Repairing Fuel Tank

Hull and Fuel Tank Damage

I knew before purchase that there was a problem with the hull. There was a wet look to an area at the bottom of the keel. It turns out the boat was probably dropped at one point, by a wave or during transport. The impact pushed the keel bottom upward cracking the concrete filler and pushing the filler up into the FRP fuel tank and separating it from the side of the hull. The impact also separated a fuel baffel from the hull side (which is also the tank side).

Diagram of damage to hull and fuel tank. (above) I plan to cut out two baffles and laminate a new tank section out of epoxy and fiberglass. The inside of the tank is fairly clean and looks like it will give a nice surface for the new laminate to grip. I will grind with 36 grit snadpapter to give it an even better grip and then apply 4 or 5 layers of fiberglass.

Fuel Tank Repair

I spent about an hour grinding the inside of the fuel tank with 24 and 36 grit using a 4.5 inch disc sander. Very hot and dusty. Had my tyveck suit on and full face mask repirator for protection. My long sleeves pulled up a bit and I got a painful dose of fiberglass shards in my arm. It cleaned up pretty good and I think I will get a very good bond between the old and new fiberglass. I can clearly see the cracked fiberglass along the bottom of the tank. Pic below.

You can see the many cracks in the tank laminate. The fractures are darker from diesel seeping into the laminate.

I previously thought the damage to the fuel tank was contained between two tank baffles in one compartment, but after a closer look, I realized that it goes into two more compartments. This really complicates things. Now I will cut the top off the fuel tank and cut out two baffles. This is probably the best way to solve this problem and I am happy I am doing it. Cutting the top off will give me more room to work, will allow me to see all the damage and fix the problem correclty. I used a 4 inch rotary grinder with a diamond blade attached. It took about 30 minutes. Pics below.

I finished grinding out most of the gelcoat inside the fuel tank. Looks like the gelcoat is a good barrier to diesel. I could see very little, if any, diesel absorption into the laminate underneath the gelcoat, except where the laminate was cracked. Then it looks like the diesel can run laterally through the laminate a saturate the laminate. I say this because where the laminate is cracked, there is a brown stain throughout the laminate. I am assuming this is from the diesel. Pics below of the prepped fuel tank and of the baffles and tank top that I cut out with a 4 inch grinder with a diamond blade.

9/11/2010 Fuel Tank Repair

I had precut my fiberglass, organized the work area, called a friend, and was up and ready to work at 7 am. It took 11 hours of work to get the tank back in pretty good shape. I layed down 6 oz. glass along the bend on the bottom on both sides of the tank. Started with 1 inch tape and worked it up the 12 inch tape. That took 15 layers. Then I went to 18 oz roving and tried to lay 41x50 inch pieces.
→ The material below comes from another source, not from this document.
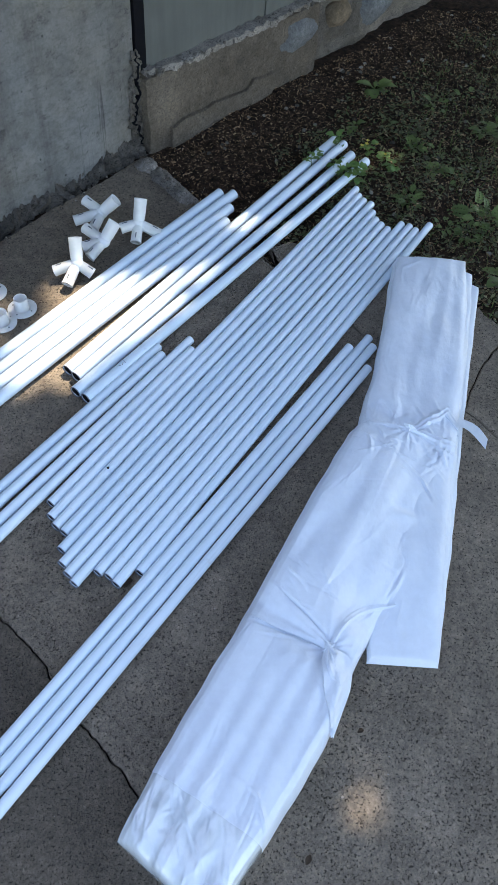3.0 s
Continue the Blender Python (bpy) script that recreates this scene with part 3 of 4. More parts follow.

I quickly found that I couldn't lay it down nice, it was to large to handle, so I cut them down to 20x16 inch pieces and staggered. That worked much better. I put on about 6 layers on bottom and up the side half way. I lay 2 layers of roving the rest of the way to the top of the tank. I then placed the baffles back in place, placing them on a piece of foam to lift them up off the bottom 1/4 inch and placed a foam piece on each side to jam it in place. I then bonded the baffles in place using 6 inch wide tape. I used epoxy on all the lay up. The worst part was keeping the sweat from dripping in the work and the very uncomfortable position I was in for such a long period. Pics below.

Standing in the bilge, contorting my body thru the hatch and leaning over the fuel tank, I start the tank repair.

Final product with baffles taped in place. If this doesn't work, well I don't know what would. All I lack now is taping the top back on.